Actually, similar message can be seen on hotplugging the device. The
AER message will be gone shortly after the driver done it's probing.

>
> (I know this patch is to work around a suspend/resume issue, but the
> change is in the AER error recovery path, so it doesn't quite fit
> together for me yet.)

This is something I really want to discuss.
This is not the first time that AER handling doesn't play well with
system resume because the error handling and resume routine can happen
at the same time. Some possible way going forward:
1) Serialize error recovery and resume routine.
- If error recovery happens first and it's a successful recovery,
does the resume callback still need to be called?
- If the device successfully resume, is the error recovery routine
still needed?
So I think the most plausible way is to call error recovery only if
the resume fails. Ignore the AER if resume success.

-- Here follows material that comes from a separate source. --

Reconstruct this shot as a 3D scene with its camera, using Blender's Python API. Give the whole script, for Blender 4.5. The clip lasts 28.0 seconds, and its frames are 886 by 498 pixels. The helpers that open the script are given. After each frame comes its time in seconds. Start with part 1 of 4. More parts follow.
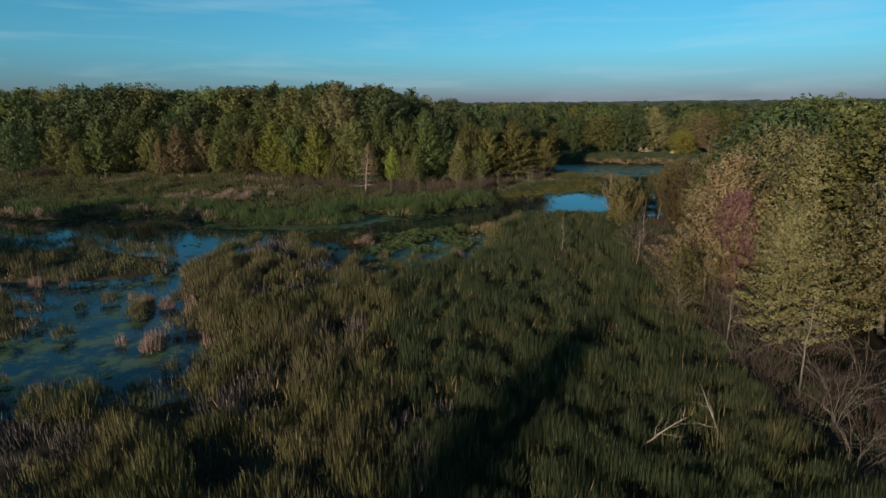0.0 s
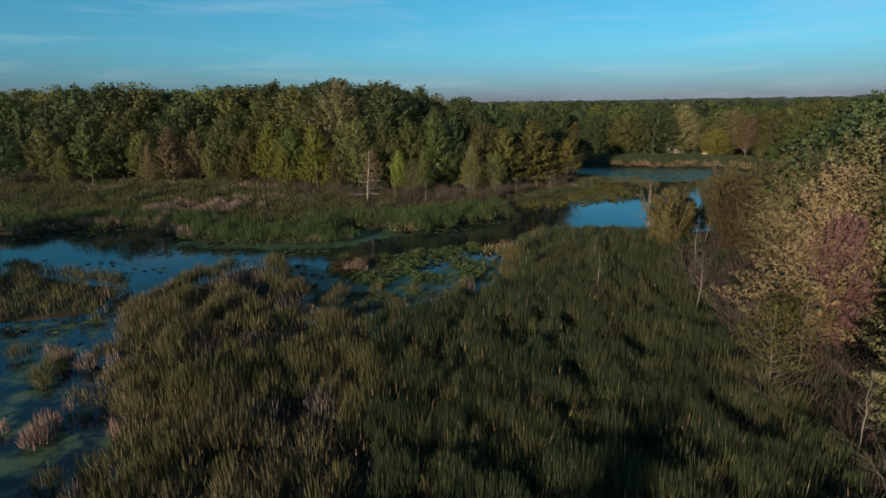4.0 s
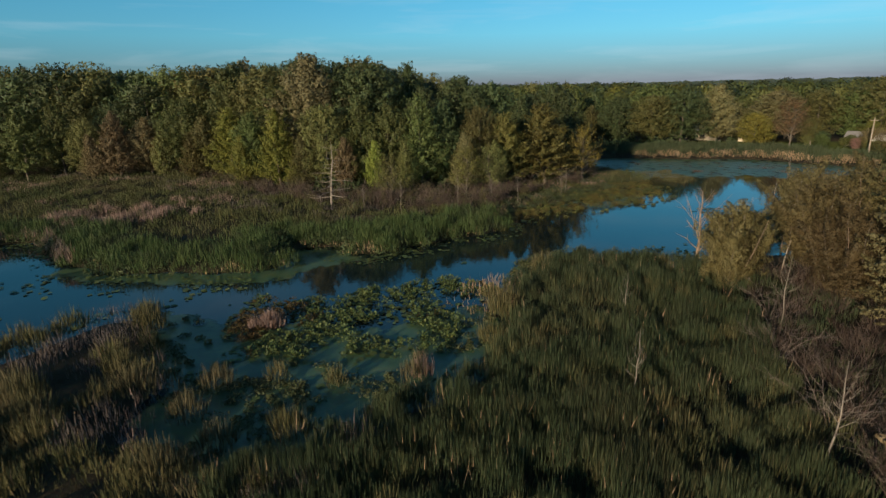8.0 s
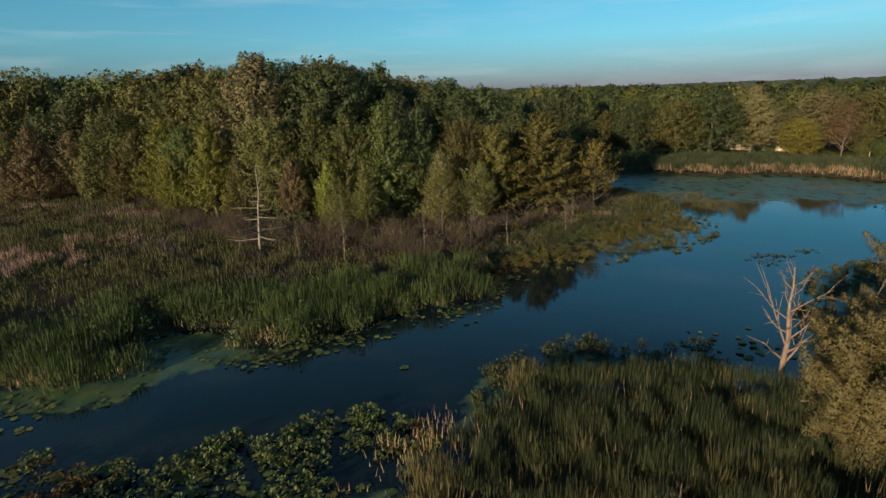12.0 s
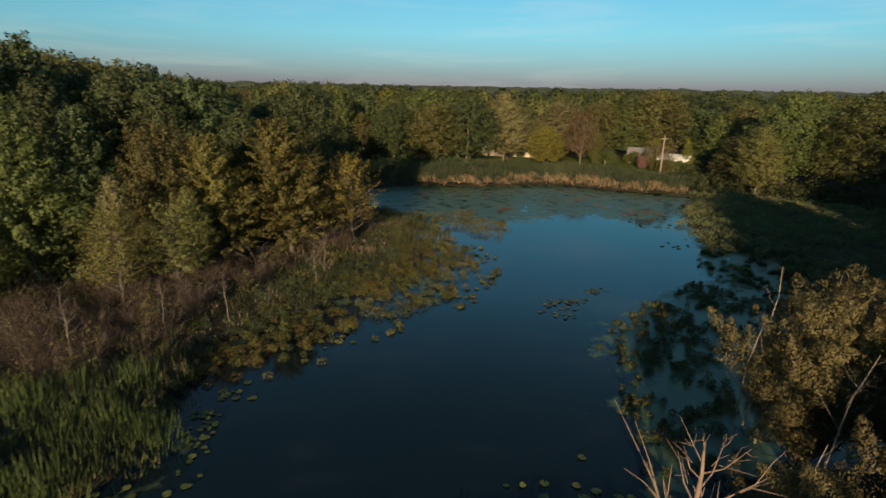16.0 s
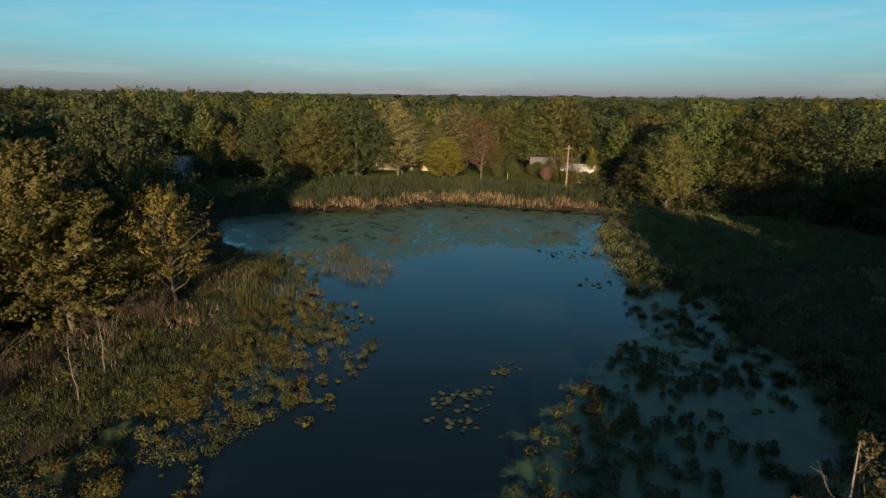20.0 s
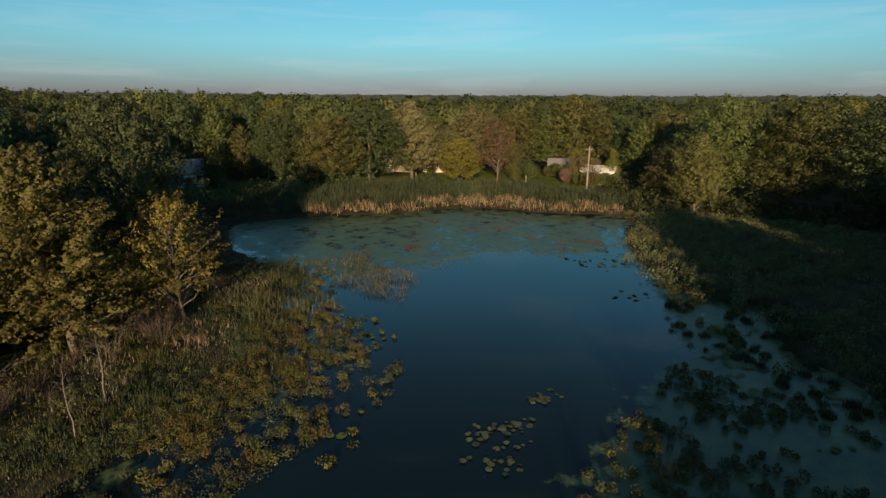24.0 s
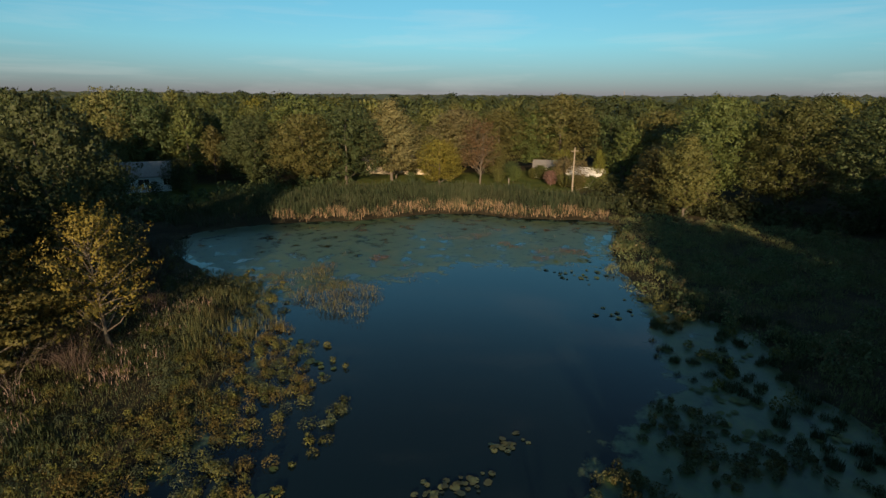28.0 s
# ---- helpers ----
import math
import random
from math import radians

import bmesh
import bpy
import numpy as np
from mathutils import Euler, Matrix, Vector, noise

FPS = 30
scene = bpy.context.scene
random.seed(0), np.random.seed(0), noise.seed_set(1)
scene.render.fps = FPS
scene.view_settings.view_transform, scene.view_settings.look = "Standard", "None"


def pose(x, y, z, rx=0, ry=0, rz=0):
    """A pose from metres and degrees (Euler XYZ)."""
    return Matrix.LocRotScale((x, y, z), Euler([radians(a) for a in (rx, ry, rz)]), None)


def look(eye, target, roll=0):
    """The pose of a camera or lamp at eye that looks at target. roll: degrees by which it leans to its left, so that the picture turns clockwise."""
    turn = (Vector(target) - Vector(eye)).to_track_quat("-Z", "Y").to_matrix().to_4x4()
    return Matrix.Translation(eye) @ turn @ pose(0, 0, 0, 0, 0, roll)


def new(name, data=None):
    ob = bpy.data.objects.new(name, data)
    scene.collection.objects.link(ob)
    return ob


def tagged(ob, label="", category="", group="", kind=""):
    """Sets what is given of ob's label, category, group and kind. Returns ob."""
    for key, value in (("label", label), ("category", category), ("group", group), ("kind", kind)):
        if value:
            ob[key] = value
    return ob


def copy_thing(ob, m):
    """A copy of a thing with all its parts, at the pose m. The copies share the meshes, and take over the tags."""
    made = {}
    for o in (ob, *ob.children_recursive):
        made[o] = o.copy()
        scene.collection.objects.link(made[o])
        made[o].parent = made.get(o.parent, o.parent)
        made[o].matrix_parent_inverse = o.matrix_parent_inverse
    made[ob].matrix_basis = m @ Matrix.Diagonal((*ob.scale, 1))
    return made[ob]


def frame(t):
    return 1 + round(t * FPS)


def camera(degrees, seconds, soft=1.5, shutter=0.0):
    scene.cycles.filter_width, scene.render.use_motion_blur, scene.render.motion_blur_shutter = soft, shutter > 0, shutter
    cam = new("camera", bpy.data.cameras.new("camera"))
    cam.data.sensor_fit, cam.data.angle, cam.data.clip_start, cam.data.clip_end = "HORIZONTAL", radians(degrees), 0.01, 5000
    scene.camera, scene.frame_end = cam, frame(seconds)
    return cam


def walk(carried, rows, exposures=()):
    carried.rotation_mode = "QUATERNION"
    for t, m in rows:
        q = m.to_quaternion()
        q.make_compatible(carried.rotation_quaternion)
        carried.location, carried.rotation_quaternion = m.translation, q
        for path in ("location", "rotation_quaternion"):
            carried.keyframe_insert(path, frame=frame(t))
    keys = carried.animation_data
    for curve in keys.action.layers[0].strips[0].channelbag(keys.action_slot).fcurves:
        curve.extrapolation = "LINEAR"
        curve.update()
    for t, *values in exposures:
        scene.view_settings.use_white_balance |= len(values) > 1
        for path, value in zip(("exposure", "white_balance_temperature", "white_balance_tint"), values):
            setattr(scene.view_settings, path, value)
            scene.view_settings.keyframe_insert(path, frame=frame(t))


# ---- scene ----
cam = camera(78.3, 28.0, shutter=0.25)
# seconds, x, y, z, yaw, pitch, roll
PATH = [
    (0, -13.40, -56.02, 16.55, -4.54, -14.74, -0.44),
    (1, -13.28, -54.44, 16.68, -4.09, -14.76, -0.56),
    (1.5, -13.07, -53.21, 16.65, -3.80, -14.78, -0.52),
    (2, -12.66, -51.41, 16.48, -3.51, -14.72, -0.72),
    (2.5, -12.52, -49.78, 16.41, -3.43, -14.73, -0.74),
    (3, -12.32, -48.19, 16.47, -3.23, -14.77, -0.68),
    (3.5, -11.95, -46.40, 16.47, -3.00, -14.76, -0.73),
    (5.5, -10.10, -38.32, 15.47, -2.23, -14.70, -0.97),
    (6, -9.40, -35.97, 15.37, -2.03, -14.61, -0.99),
    (6.5, -8.65, -33.42, 15.44, -1.83, -14.63, -1.08),
    (7, -7.87, -30.78, 15.51, -1.62, -14.69, -1.12),
    (7.5, -7.21, -28.20, 15.55, -1.49, -16.24, -1.04),
    (8, -6.40, -25.49, 15.65, -1.32, -16.27, -1.18),
    (8.5, -5.59, -22.80, 15.70, -1.15, -16.26, -1.18),
    (9, -4.76, -20.13, 15.73, -0.94, -16.21, -1.13),
    (9.5, -4.06, -17.70, 15.75, -0.78, -16.18, -1.19),
    (10, -3.29, -15.38, 15.65, -0.55, -16.11, -1.39),
    (10.5, -2.54, -13.18, 15.70, -0.29, -16.05, -1.51),
    (11, -1.94, -10.87, 15.75, -0.16, -16.07, -1.50),
    (11.5, -1.29, -8.63, 15.72, 0.03, -15.91, -1.53),
    (12, -0.68, -6.35, 15.76, 0.21, -15.85, -1.73),
    (12.5, 0.05, -4.06, 15.70, 0.49, -15.70, -1.91),
    (14.5, 2.35, 3.76, 15.93, -0.04, -16.16, -0.81),
    (15, 3.02, 6.47, 16.17, -12.36, -16.57, 0.36),
    (15.5, 3.63, 8.74, 16.09, -21.12, -16.40, 0.86),
    (16, 4.75, 10.78, 16.11, -24.80, -16.36, 1.09),
    (16.5, 5.93, 12.77, 16.10, -33.41, -16.09, 1.37),
    (17, 7.19, 14.48, 16.17, -35.79, -15.97, 1.39),
    (17.5, 8.68, 16.01, 16.17, -36.28, -15.90, 1.30),
    (18, 10.34, 17.35, 16.12, -36.56, -15.83, 1.00),
    (18.5, 12.08, 18.63, 16.14, -34.61, -15.82, 0.82),
    (19, 13.39, 19.75, 16.13, -34.70, -15.58, 0.90),
    (19.5, 14.12, 20.68, 16.04, -34.53, -15.44, 0.69),
    (20, 14.26, 21.69, 16.03, -34.45, -15.45, 0.74),
    (20.5, 14.02, 22.66, 15.98, -34.31, -15.45, 0.67),
    (21, 13.88, 23.49, 15.93, -34.07, -15.42, 0.56),
    (21.5, 13.89, 24.10, 15.92, -33.86, -15.43, 0.58),
    (23.5, 14.70, 25.08, 15.95, -33.56, -15.44, 0.49),
    (24, 14.99, 25.14, 15.97, -33.51, -15.44, 0.39),
    (24.5, 15.11, 25.03, 15.96, -33.57, -15.41, 0.43),
    (25, 15.23, 24.92, 15.97, -33.68, -15.49, 0.46),
    (25.5, 15.59, 25.06, 15.98, -33.75, -15.57, 0.46),
    (26, 16.14, 25.37, 15.92, -33.88, -15.57, 0.38),
    (26.5, 16.82, 25.89, 15.93, -34.02, -15.63, 0.45),
    (27, 17.71, 26.50, 15.93, -34.09, -15.64, 0.35),
    (27.5, 18.53, 27.16, 15.97, -34.25, -15.62, 0.43),
    (28, 19.16, 27.57, 15.94, -34.37, -15.47, 0.46),
]
walk(cam, [(t, pose(x, y, z) @ Matrix.Rotation(radians(yaw), 4, "Z") @ Matrix.Rotation(radians(90 + pitch), 4, "X")
            @ Matrix.Rotation(radians(roll), 4, "Z")) for t, x, y, z, yaw, pitch, roll in PATH],
     exposures=[(0, 0.43, 6500, 13), (6, 0.49, 6600, 14), (10, 0.60, 7000, 16), (14, 0.60, 7600, 19), (18, 0.59, 8100, 21), (28, 0.56, 8100, 21)])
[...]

2) Disable the AER interrupt during suspend
- Since the AER is still recorded and AER interrupt gets enabled by
port driver before child device resuming, the error recovery/resume
race can still happen.
- So the port services resume routines can only be called after the
entire PCIe hierarchy is resumed.

3) Disable the AER service completely during suspend
- This is what's in my mind. If the AER is caused by firmware and
hardware (like most cases), the most feasible way is to workaround the
issue in the driver.

IMO ether 1) or 2) requires involvements that add little benefit. So
hopefully we can opt to 3).

>
> Are you saying the NIC sends PTM requests when it doesn't have PTM
> Enable set?

I think I mentioned during previous discussion. The PTM gets enabled
by the firmware/hardware on the TBT dock right on S3 resume.
The issue is also logged on Windows' Event Viewer, but hardware vendor
doesn't care at all since the device is still functional :)

>
> What exactly does it mean for "SW to take ownership of the device"?
> What PCIe transaction would tell the device the SW has taken
> ownership?

Please correct me if I am wrong, but Intel ethernet devices may need
the driver to perform some actions so the ownership can be switched
between software and firmware.

Kai-Heng

>
> So far this feels kind of hand-wavey.
>
> > > Checking pci_is_enable() in the .error_detected() callback looks like
> > > a pattern that may need to be replicated in many other drivers, which
> > > makes me think it may not be the best approach.
> > >
> > > > So avoid resetting the device if it's not resumed. Once the device is
> > > > fully resumed, the device can work normally.
> > > >
> > > > Link: https://bugzilla.kernel.org/show_bug.cgi?id=216850
> > > > Signed-off-by: Kai-Heng Feng <kai.heng.feng@xxxxxxxxxxxxx>
> > > > ---
> > > > drivers/net/ethernet/intel/igc/igc_main.c | 3 +++
> > > > 1 file changed, 3 insertions(+)
> > > >
> > > > diff --git a/drivers/net/ethernet/intel/igc/igc_main.c b/drivers/net/ethernet/intel/igc/igc_main.c
> > > > index fa764190f270..6a46f886ff43 100644
> > > > --- a/drivers/net/ethernet/intel/igc/igc_main.c
> > > > +++ b/drivers/net/ethernet/intel/igc/igc_main.c
> > > > @@ -6962,6 +6962,9 @@ static pci_ers_result_t igc_io_error_detected(struct pci_dev *pdev,
> > > > struct net_device *netdev = pci_get_drvdata(pdev);
> > > > struct igc_adapter *adapter = netdev_priv(netdev);
> > > > + if (!pci_is_enabled(pdev))
> > > > + return 0;
> > > > +
> > > > netif_device_detach(netdev);
> > > > if (state == pci_channel_io_perm_failure)